> **WORKING DATA**:
+++

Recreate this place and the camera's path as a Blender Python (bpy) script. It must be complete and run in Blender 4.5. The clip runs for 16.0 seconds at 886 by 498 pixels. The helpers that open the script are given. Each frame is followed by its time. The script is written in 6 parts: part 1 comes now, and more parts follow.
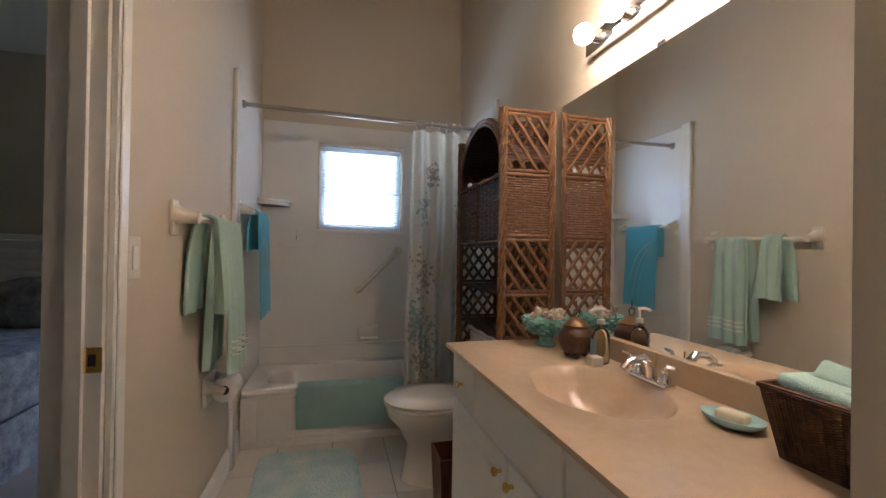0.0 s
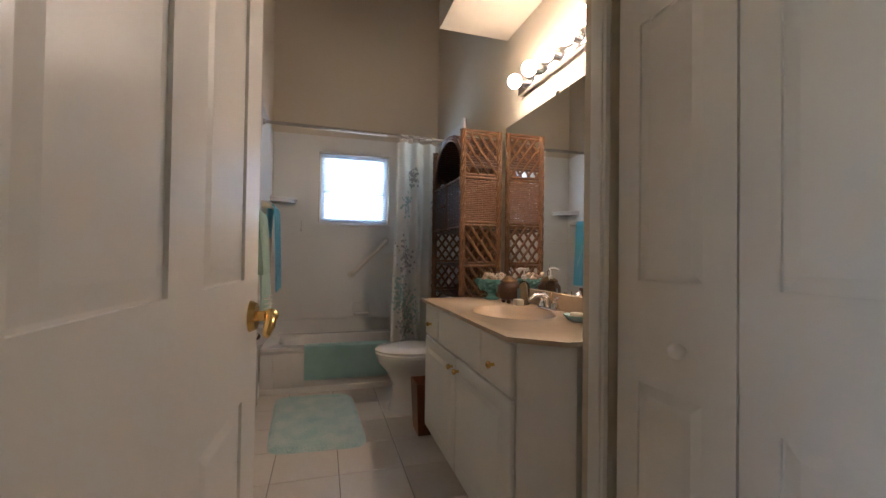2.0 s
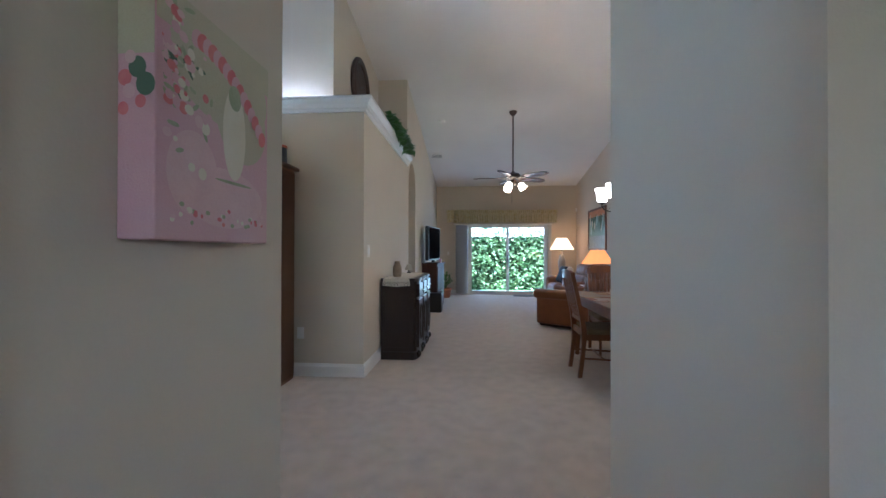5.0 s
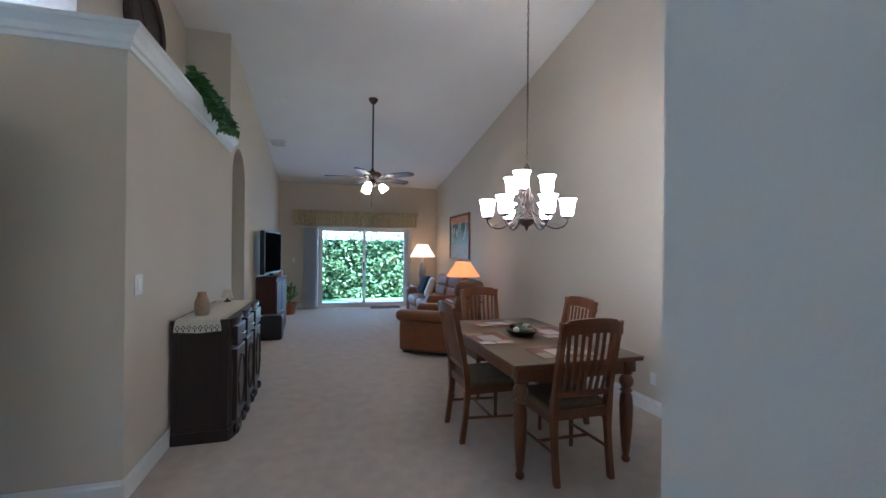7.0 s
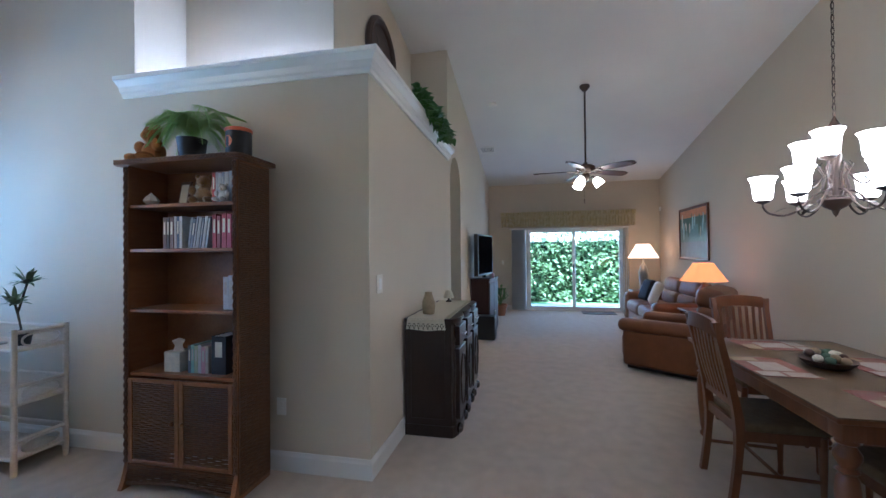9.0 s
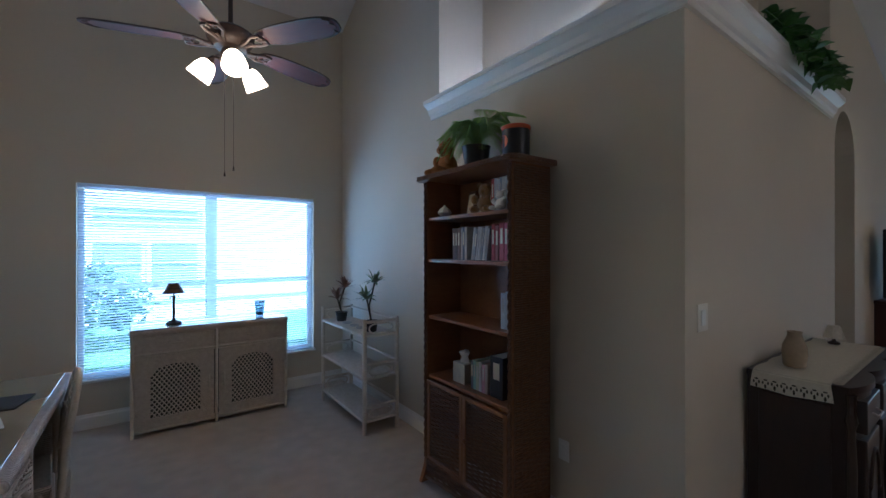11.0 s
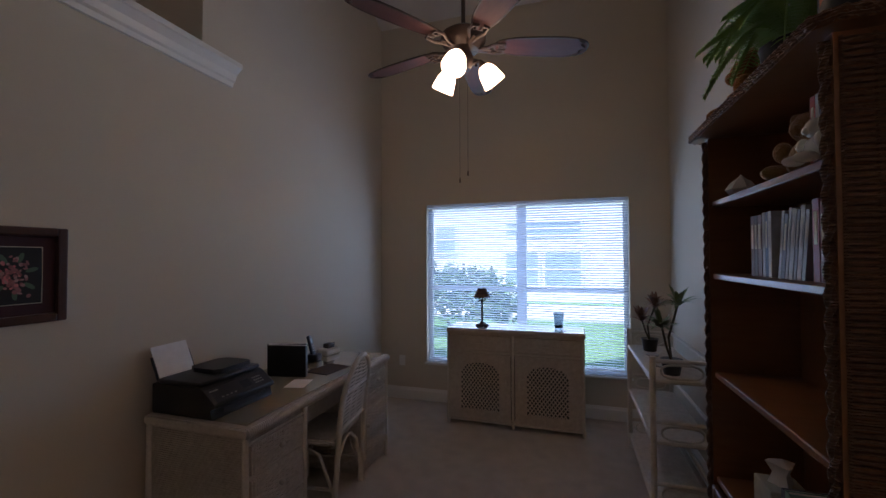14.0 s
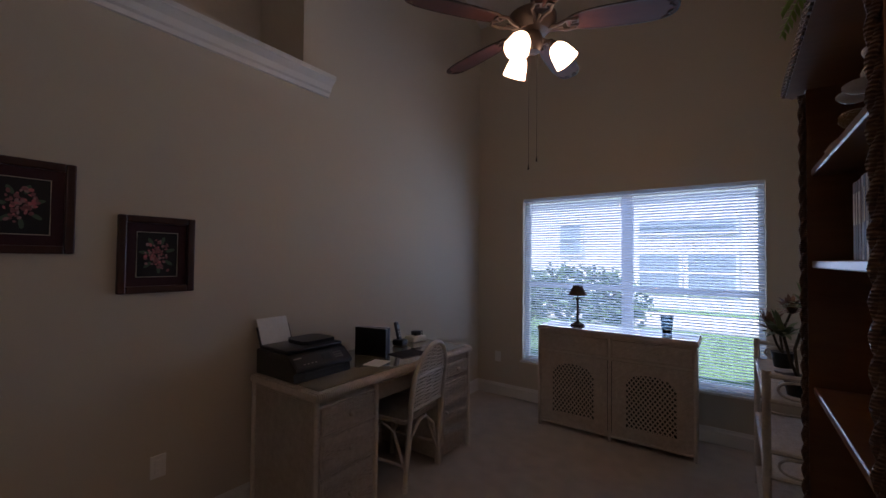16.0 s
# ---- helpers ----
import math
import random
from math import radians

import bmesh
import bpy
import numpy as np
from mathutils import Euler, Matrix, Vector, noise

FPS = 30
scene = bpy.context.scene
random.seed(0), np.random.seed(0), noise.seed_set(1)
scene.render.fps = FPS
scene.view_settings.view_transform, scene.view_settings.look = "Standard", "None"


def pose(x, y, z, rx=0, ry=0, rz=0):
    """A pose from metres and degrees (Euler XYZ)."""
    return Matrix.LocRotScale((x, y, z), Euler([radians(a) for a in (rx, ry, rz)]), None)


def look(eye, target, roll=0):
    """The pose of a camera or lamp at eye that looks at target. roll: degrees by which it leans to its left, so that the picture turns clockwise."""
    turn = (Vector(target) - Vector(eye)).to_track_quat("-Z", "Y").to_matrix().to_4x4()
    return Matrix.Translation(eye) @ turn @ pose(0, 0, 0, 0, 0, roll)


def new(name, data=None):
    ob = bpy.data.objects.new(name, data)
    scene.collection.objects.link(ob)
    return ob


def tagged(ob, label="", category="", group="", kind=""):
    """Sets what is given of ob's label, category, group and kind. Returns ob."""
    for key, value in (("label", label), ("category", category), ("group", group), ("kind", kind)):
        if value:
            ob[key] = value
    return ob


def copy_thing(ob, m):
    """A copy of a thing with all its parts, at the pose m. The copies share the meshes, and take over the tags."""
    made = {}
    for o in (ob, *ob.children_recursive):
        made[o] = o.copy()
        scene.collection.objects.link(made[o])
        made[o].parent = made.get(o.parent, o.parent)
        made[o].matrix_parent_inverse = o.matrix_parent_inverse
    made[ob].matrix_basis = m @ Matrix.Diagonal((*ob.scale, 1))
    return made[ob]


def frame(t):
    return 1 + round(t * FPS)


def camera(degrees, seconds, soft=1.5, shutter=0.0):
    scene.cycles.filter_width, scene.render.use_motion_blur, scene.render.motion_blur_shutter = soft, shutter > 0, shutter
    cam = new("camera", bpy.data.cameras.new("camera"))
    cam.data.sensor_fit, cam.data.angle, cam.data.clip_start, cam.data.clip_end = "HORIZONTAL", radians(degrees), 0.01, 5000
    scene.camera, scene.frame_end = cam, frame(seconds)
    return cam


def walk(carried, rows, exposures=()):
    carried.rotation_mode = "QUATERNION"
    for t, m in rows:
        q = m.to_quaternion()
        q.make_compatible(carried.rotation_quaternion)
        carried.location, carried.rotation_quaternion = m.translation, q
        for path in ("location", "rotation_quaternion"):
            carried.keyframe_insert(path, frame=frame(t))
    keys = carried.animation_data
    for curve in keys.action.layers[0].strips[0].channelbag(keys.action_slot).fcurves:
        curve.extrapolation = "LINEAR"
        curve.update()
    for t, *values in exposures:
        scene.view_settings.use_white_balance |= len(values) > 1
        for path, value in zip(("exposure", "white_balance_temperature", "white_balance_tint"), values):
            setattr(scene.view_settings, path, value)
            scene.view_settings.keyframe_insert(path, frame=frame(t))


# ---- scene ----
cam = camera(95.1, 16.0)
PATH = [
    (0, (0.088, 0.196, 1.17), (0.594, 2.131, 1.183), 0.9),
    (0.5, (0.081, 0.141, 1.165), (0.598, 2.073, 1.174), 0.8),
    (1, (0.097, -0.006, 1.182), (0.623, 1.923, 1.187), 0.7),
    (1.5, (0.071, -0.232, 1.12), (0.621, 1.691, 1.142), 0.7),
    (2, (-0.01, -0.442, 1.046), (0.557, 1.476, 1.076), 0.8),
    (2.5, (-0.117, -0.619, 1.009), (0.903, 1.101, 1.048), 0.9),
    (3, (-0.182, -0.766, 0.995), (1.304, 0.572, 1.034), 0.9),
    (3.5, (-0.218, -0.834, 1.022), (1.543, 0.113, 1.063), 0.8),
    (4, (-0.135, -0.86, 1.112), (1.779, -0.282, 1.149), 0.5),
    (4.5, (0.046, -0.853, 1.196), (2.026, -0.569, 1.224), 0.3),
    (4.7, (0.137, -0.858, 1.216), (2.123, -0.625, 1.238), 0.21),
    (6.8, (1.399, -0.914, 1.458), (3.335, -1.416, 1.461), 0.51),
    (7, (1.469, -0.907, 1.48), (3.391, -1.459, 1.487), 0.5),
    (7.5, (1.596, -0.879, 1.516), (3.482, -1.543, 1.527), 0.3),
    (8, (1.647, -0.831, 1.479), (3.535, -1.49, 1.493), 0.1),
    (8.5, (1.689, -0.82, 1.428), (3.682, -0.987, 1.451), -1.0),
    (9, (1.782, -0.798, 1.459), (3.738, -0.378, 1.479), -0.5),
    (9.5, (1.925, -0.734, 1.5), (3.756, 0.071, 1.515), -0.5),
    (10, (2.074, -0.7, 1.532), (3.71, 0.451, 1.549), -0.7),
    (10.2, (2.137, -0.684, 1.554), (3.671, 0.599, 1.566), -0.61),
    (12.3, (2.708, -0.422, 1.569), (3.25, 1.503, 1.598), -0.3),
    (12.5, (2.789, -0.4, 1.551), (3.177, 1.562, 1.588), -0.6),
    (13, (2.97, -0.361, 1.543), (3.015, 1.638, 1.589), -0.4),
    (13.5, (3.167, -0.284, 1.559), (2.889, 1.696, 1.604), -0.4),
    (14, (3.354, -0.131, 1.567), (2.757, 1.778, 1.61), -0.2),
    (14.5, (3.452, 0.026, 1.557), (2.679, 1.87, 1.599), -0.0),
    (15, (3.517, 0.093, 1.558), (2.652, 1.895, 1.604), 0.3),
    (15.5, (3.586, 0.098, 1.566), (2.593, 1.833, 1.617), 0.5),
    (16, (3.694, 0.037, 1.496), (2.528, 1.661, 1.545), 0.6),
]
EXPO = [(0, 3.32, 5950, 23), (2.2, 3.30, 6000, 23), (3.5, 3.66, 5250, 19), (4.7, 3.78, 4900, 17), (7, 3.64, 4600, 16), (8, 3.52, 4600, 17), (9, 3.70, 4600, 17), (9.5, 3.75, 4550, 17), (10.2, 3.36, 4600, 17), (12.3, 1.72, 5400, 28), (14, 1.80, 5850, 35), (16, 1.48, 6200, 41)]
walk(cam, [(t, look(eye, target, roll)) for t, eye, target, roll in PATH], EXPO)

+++

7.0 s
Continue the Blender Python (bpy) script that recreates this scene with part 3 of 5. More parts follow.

+++

Looking at the material above, count the lines that hold "parts" and give the total alone.

3